Еще я сомневался в правильности своего психологического открытия, как подоспело подтверждение. В американском городе одном подошла ко мне женщина и сказала, что целиком согласна, такое богатство воображения — факт, а не гипотеза, и она готова это подтвердить случаем из собственной жизни.
Она сидела как-то в очень интеллигентной компании, и очень-очень интеллигентная дама величественно сказала ей:
— Передайте мне, пожалуйста, хрон.
— Хрен, что ли? — легкомысленно переспросила рассказчица.
У густо покрасневшей дамы восхищенно блеснули глаза, и она с явной завистью спросила:
— Вы это слово прямо так и произносите?
А что касается ревнителей чистоты российского слога, то сквозь их упреки проступает порой сокровенное их мировоззрение, и легкий пробегает у меня по коже холодок.

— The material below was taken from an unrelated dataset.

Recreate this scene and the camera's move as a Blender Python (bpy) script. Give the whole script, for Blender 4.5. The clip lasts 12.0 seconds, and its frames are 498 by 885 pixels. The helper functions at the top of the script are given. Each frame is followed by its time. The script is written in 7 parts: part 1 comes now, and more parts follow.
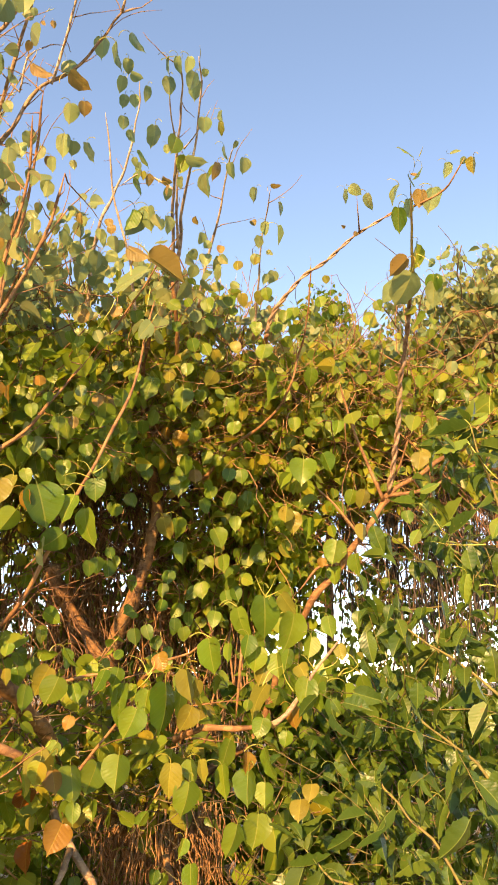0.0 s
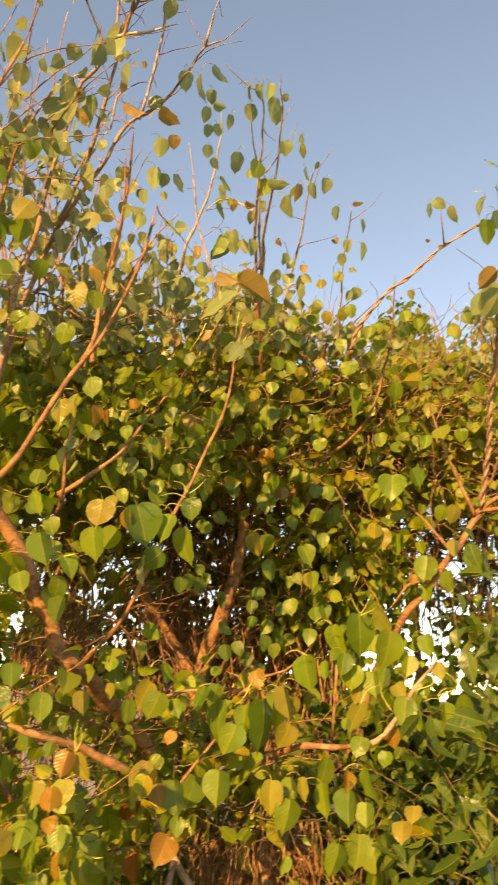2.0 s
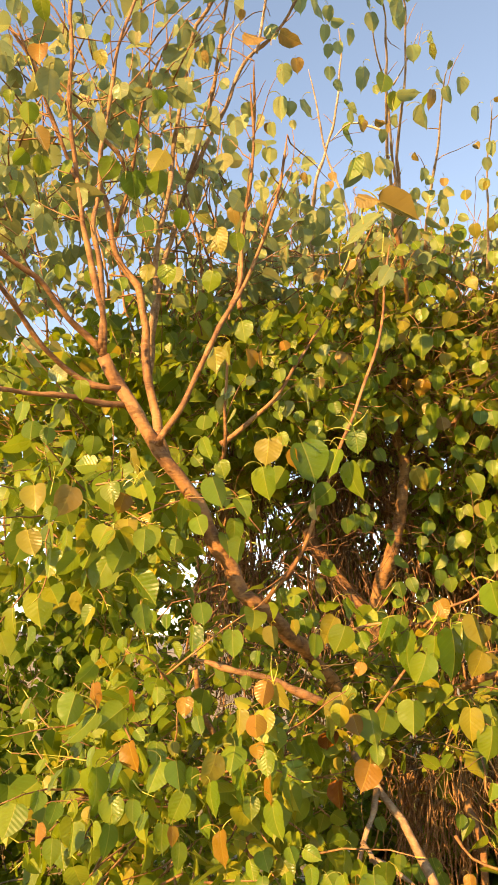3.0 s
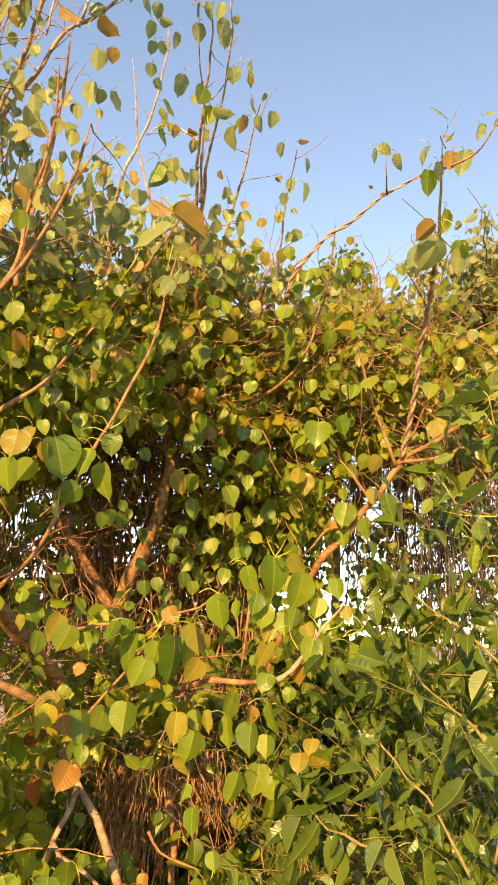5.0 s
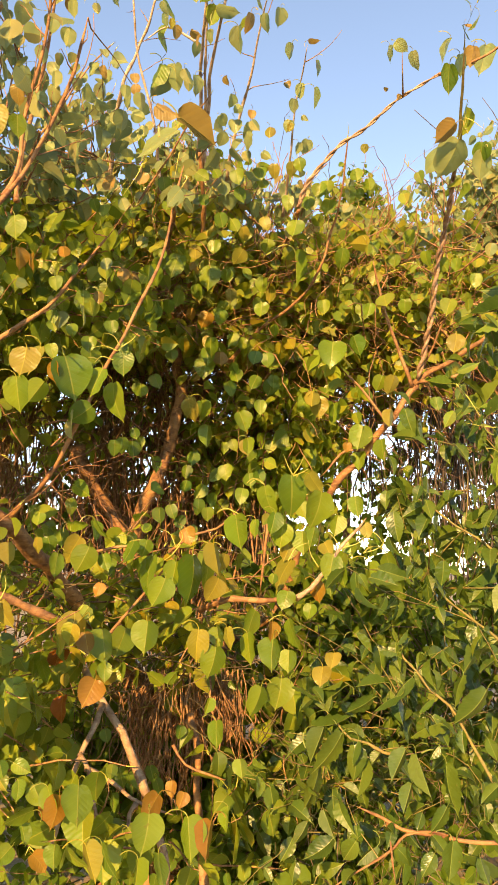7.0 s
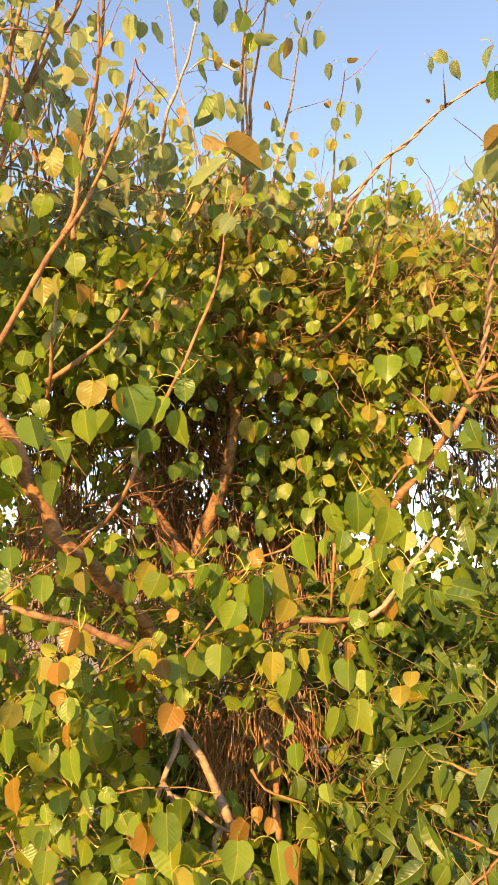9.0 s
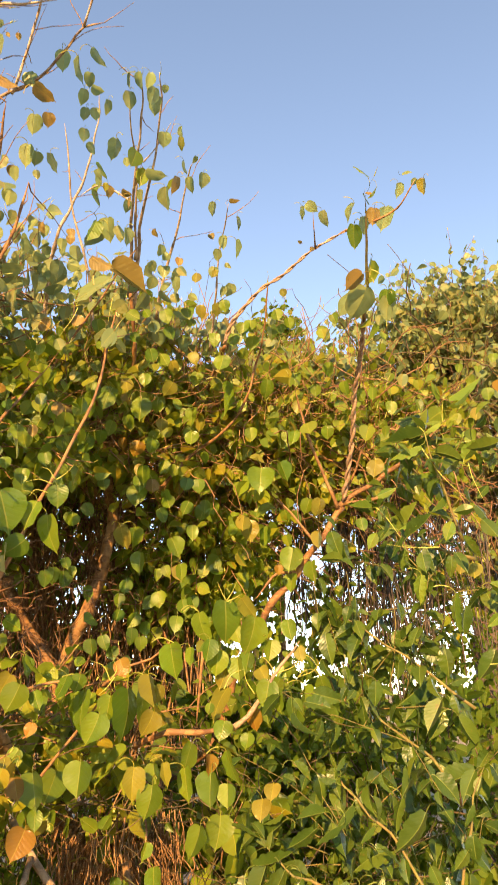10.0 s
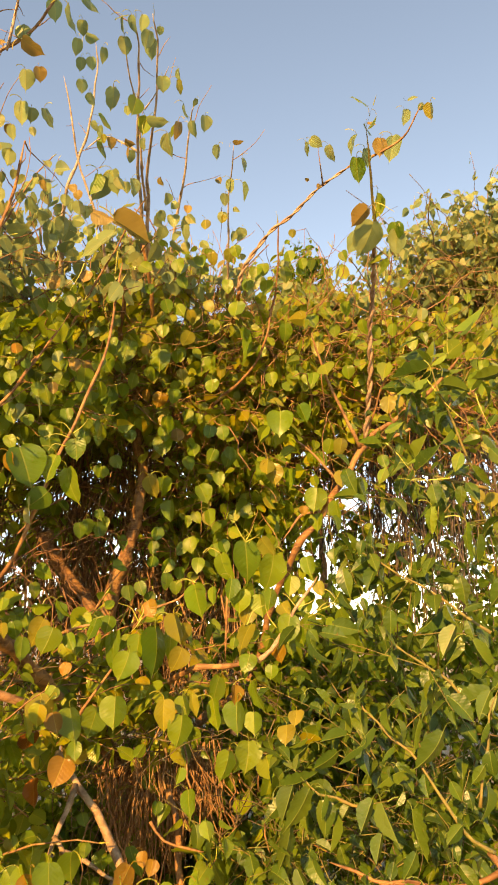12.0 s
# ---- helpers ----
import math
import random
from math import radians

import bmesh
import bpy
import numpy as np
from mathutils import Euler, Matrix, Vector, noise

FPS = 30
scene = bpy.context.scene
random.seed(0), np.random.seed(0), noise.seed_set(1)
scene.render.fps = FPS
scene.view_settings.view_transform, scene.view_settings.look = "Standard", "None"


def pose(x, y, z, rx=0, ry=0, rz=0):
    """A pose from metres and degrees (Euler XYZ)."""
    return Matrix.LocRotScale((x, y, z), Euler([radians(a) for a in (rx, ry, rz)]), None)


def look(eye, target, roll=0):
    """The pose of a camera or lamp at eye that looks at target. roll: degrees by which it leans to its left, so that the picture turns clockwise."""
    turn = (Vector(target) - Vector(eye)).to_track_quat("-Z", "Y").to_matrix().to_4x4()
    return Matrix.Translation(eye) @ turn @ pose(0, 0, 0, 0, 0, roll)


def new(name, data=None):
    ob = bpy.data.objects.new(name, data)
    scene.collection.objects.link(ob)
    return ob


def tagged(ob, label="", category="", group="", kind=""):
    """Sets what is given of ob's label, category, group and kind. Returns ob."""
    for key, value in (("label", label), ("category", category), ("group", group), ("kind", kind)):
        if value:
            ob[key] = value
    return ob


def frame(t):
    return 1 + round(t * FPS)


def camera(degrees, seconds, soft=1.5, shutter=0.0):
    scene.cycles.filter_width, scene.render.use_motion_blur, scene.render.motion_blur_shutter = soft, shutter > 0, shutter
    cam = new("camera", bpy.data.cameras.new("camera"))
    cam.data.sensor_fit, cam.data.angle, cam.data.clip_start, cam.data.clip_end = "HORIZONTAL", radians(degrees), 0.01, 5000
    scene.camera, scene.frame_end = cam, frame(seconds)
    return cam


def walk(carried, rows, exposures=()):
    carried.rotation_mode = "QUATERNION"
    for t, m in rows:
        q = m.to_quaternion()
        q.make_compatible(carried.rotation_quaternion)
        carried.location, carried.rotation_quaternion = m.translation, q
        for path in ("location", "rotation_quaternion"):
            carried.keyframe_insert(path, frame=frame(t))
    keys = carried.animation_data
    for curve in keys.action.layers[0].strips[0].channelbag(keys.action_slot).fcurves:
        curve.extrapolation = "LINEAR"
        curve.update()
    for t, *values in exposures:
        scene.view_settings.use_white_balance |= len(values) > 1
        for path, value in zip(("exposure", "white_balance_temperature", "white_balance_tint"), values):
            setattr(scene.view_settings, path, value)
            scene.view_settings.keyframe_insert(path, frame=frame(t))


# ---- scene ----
cam = camera(38.56, 12.0, 1.6, 0.18)
PATH = [
    (0, look((0.000, 0.000, 1.600), (-0.001, 2.843, 2.558), 0.00)),
    (0.5, look((0.017, -0.017, 1.583), (0.019, 2.768, 2.697), -0.79)),
    (1, look((0.018, -0.034, 1.597), (0.016, 2.743, 2.732), 0.35)),
    (1.5, look((0.010, -0.032, 1.595), (-0.010, 2.750, 2.717), 0.83)),
    (2, look((-0.040, -0.031, 1.603), (-0.363, 2.774, 2.616), 1.05)),
    (2.5, look((-0.112, -0.001, 1.574), (-0.947, 2.739, 2.464), 0.07)),
    (3, look((-0.095, 0.005, 1.567), (-1.021, 2.737, 2.392), -1.32)),
    (3.5, look((-0.046, -0.015, 1.582), (-0.607, 2.781, 2.514), 1.15)),
    (3.7, look((-0.024, -0.026, 1.602), (-0.481, 2.803, 2.490), 3.54)),
    (5.3, look((-0.009, -0.003, 1.609), (0.005, 2.910, 2.325), 1.68)),
    (5.5, look((-0.014, 0.007, 1.603), (0.030, 2.936, 2.248), 1.30)),
    (6, look((-0.022, 0.026, 1.589), (0.050, 2.977, 2.119), 1.51)),
    (6.5, look((-0.037, 0.029, 1.586), (-0.064, 2.986, 2.094), 1.82)),
    (6.7, look((-0.028, 0.047, 1.568), (-0.096, 3.000, 2.089), 1.87)),
    (8.3, look((-0.069, 0.028, 1.591), (-0.136, 2.984, 2.096), 0.96)),
    (8.5, look((-0.072, 0.027, 1.590), (-0.262, 2.968, 2.152), 0.97)),
    (9, look((-0.069, 0.036, 1.579), (-0.349, 2.964, 2.169), -0.54)),
    (9.5, look((-0.038, 0.009, 1.578), (-0.043, 2.931, 2.258), -1.60)),
    (10, look((-0.034, -0.034, 1.568), (0.176, 2.783, 2.580), -1.29)),
    (10.5, look((-0.044, -0.046, 1.571), (0.126, 2.722, 2.717), -1.20)),
    (11, look((-0.039, -0.048, 1.574), (0.222, 2.737, 2.658), -1.45)),
    (11.5, look((-0.002, -0.071, 1.560), (0.215, 2.753, 2.551), -3.13)),
    (12, look((0.048, -0.065, 1.544), (0.081, 2.824, 2.352), -3.52)),
]
EXPOSURES = [(0.0, 1.93, 8650, 15), (0.4, 1.83, 8850, 15), (0.9, 1.67, 10100, 15), (1.8, 1.66, 10950, 15), (2.3, 1.78, 12000, 15), (2.6, 1.83, 11500, 15), (3.0, 1.94, 10200, 15), (3.6, 1.99, 9400, 15),
             (5.3, 1.88, 9400, 15), (6.7, 1.90, 9250, 15), (8.3, 1.98, 8850, 15), (9.6, 1.97, 8800, 15), (10.1, 1.82, 9050, 15), (10.6, 1.63, 9550, 15), (11.4, 1.66, 11000, 15), (12.0, 1.76, 11900, 15)]
walk(cam, PATH, EXPOSURES)

# ---------------------------------------------------------------- world and sun
SUN_FROM = Vector((-0.24, -0.92, 0.30)).normalized()
world = bpy.data.worlds.new("sky")
scene.world = world
world.use_nodes = True
wn = world.node_tree.nodes
sky = wn.new("ShaderNodeTexSky")
sky.sky_type = "NISHITA"
sky.sun_disc = False
sky.sun_elevation = math.asin(SUN_FROM.z)
sky.sun_rotation = math.atan2(SUN_FROM.x, SUN_FROM.y)
sky.air_density, sky.dust_density, sky.ozone_density = 0.72, 0.0, 2.0
wn["Background"].inputs["Strength"].default_value = 0.14
world.node_tree.links.new(sky.outputs[0], wn["Background"].inputs["Color"])
lamp = bpy.data.lights.new("sun", "SUN")
lamp.energy, lamp.angle, lamp.color = 4.05, radians(0.6), (1.0, 0.675, 0.335)
sun = new("sun", lamp)
sun.matrix_world = look(SUN_FROM * 50, (0, 0, 0))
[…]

Один такой ревнитель позвонил моей приятельнице и с возмущением сказал:
— Ты понимаешь, Губерман все называет своими именами, он запросто произносит названия мужских половых органов и даже не брезгует женскими!
Этот глагол — «брезгует» — настолько много говорит о ревнителе, что только жалость испытал я к искалеченному человеку.
Но коротко пора сказать о главном, для чего затеял я все окончание этой главы. Оттаявшие, ханжеской коры лишившиеся люди — несравненно лучше слушают стихи, гораздо тоньше реагируют на слово; ощутимо повисает в воздухе аура тесного взаимного общения, и через два часа работы не усталость, а подъем и силы чувствуешь. Как будто муза вольного дыхания, незримо в зале побывав, с тобою благодарно поделилась избытком собственной добычи.